═════ DATA EXTRACT ═════

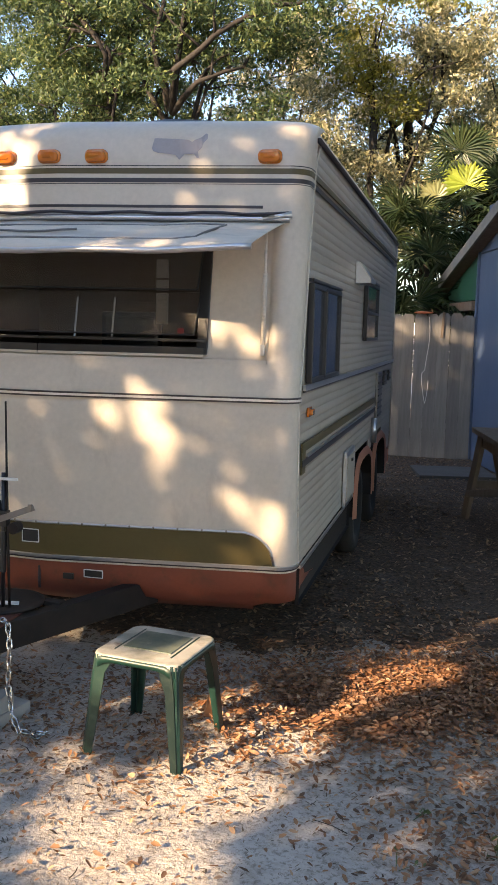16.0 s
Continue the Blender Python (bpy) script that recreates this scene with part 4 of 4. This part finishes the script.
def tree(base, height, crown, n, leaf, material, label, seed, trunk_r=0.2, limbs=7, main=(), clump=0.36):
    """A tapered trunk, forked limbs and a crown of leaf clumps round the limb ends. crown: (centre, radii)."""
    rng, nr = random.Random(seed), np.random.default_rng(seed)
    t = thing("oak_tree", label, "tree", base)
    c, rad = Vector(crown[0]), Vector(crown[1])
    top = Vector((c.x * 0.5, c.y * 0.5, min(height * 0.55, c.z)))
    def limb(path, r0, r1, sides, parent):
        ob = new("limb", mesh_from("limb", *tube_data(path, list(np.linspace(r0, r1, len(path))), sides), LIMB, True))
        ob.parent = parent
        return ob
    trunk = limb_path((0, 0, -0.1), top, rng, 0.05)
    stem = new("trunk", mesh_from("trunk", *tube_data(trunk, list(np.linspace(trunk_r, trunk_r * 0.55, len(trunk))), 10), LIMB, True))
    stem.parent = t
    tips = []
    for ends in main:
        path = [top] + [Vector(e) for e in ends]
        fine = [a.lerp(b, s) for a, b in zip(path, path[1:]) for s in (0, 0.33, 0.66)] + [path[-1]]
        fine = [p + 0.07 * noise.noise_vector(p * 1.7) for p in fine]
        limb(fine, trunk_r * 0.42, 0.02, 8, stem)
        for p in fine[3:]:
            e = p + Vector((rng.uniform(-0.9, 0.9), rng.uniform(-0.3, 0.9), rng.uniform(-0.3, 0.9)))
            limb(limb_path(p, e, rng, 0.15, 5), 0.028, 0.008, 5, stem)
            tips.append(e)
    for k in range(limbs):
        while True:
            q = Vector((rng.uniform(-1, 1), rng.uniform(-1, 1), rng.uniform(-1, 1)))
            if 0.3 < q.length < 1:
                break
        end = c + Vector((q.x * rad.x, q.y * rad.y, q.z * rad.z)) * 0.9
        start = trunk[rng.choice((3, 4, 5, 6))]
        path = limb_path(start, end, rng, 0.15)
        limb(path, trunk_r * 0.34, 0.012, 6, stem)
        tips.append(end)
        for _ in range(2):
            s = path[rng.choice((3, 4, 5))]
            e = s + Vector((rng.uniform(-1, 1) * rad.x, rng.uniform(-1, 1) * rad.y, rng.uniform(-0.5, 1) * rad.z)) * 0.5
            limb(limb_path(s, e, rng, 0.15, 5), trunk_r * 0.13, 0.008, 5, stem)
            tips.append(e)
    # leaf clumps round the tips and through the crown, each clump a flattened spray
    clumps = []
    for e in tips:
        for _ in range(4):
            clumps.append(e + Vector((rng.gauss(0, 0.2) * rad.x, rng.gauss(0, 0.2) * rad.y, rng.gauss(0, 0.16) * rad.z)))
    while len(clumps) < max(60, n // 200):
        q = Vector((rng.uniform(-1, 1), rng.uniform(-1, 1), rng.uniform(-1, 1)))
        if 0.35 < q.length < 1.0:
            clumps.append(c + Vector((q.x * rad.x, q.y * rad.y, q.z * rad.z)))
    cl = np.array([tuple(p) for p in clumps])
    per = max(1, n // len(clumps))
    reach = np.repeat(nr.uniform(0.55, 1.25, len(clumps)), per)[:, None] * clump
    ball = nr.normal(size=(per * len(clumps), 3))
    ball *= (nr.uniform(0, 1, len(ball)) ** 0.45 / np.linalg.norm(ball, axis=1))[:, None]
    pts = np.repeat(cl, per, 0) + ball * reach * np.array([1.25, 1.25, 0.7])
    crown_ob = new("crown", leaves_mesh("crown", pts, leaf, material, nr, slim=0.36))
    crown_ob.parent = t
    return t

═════

### GIVEN EXERCISE
Except for the pictures, print the data above exactly.

### COMPLETE ANSWER
16.0 s
Continue the Blender Python (bpy) script that recreates this scene with part 4 of 4. This part finishes the script.
def tree(base, height, crown, n, leaf, material, label, seed, trunk_r=0.2, limbs=7, main=(), clump=0.36):
    """A tapered trunk, forked limbs and a crown of leaf clumps round the limb ends. crown: (centre, radii)."""
    rng, nr = random.Random(seed), np.random.default_rng(seed)
    t = thing("oak_tree", label, "tree", base)
    c, rad = Vector(crown[0]), Vector(crown[1])
    top = Vector((c.x * 0.5, c.y * 0.5, min(height * 0.55, c.z)))
    def limb(path, r0, r1, sides, parent):
        ob = new("limb", mesh_from("limb", *tube_data(path, list(np.linspace(r0, r1, len(path))), sides), LIMB, True))
        ob.parent = parent
        return ob
    trunk = limb_path((0, 0, -0.1), top, rng, 0.05)
    stem = new("trunk", mesh_from("trunk", *tube_data(trunk, list(np.linspace(trunk_r, trunk_r * 0.55, len(trunk))), 10), LIMB, True))
    stem.parent = t
    tips = []
    for ends in main:
        path = [top] + [Vector(e) for e in ends]
        fine = [a.lerp(b, s) for a, b in zip(path, path[1:]) for s in (0, 0.33, 0.66)] + [path[-1]]
        fine = [p + 0.07 * noise.noise_vector(p * 1.7) for p in fine]
        limb(fine, trunk_r * 0.42, 0.02, 8, stem)
        for p in fine[3:]:
            e = p + Vector((rng.uniform(-0.9, 0.9), rng.uniform(-0.3, 0.9), rng.uniform(-0.3, 0.9)))
            limb(limb_path(p, e, rng, 0.15, 5), 0.028, 0.008, 5, stem)
            tips.append(e)
    for k in range(limbs):
        while True:
            q = Vector((rng.uniform(-1, 1), rng.uniform(-1, 1), rng.uniform(-1, 1)))
            if 0.3 < q.length < 1:
                break
        end = c + Vector((q.x * rad.x, q.y * rad.y, q.z * rad.z)) * 0.9
        start = trunk[rng.choice((3, 4, 5, 6))]
        path = limb_path(start, end, rng, 0.15)
        limb(path, trunk_r * 0.34, 0.012, 6, stem)
        tips.append(end)
        for _ in range(2):
            s = path[rng.choice((3, 4, 5))]
            e = s + Vector((rng.uniform(-1, 1) * rad.x, rng.uniform(-1, 1) * rad.y, rng.uniform(-0.5, 1) * rad.z)) * 0.5
            limb(limb_path(s, e, rng, 0.15, 5), trunk_r * 0.13, 0.008, 5, stem)
            tips.append(e)
    # leaf clumps round the tips and through the crown, each clump a flattened spray
    clumps = []
    for e in tips:
        for _ in range(4):
            clumps.append(e + Vector((rng.gauss(0, 0.2) * rad.x, rng.gauss(0, 0.2) * rad.y, rng.gauss(0, 0.16) * rad.z)))
    while len(clumps) < max(60, n // 200):
        q = Vector((rng.uniform(-1, 1), rng.uniform(-1, 1), rng.uniform(-1, 1)))
        if 0.35 < q.length < 1.0:
            clumps.append(c + Vector((q.x * rad.x, q.y * rad.y, q.z * rad.z)))
    cl = np.array([tuple(p) for p in clumps])
    per = max(1, n // len(clumps))
    reach = np.repeat(nr.uniform(0.55, 1.25, len(clumps)), per)[:, None] * clump
    ball = nr.normal(size=(per * len(clumps), 3))
    ball *= (nr.uniform(0, 1, len(ball)) ** 0.45 / np.linalg.norm(ball, axis=1))[:, None]
    pts = np.repeat(cl, per, 0) + ball * reach * np.array([1.25, 1.25, 0.7])
    crown_ob = new("crown", leaves_mesh("crown", pts, leaf, material, nr, slim=0.36))
    crown_ob.parent = t
    return t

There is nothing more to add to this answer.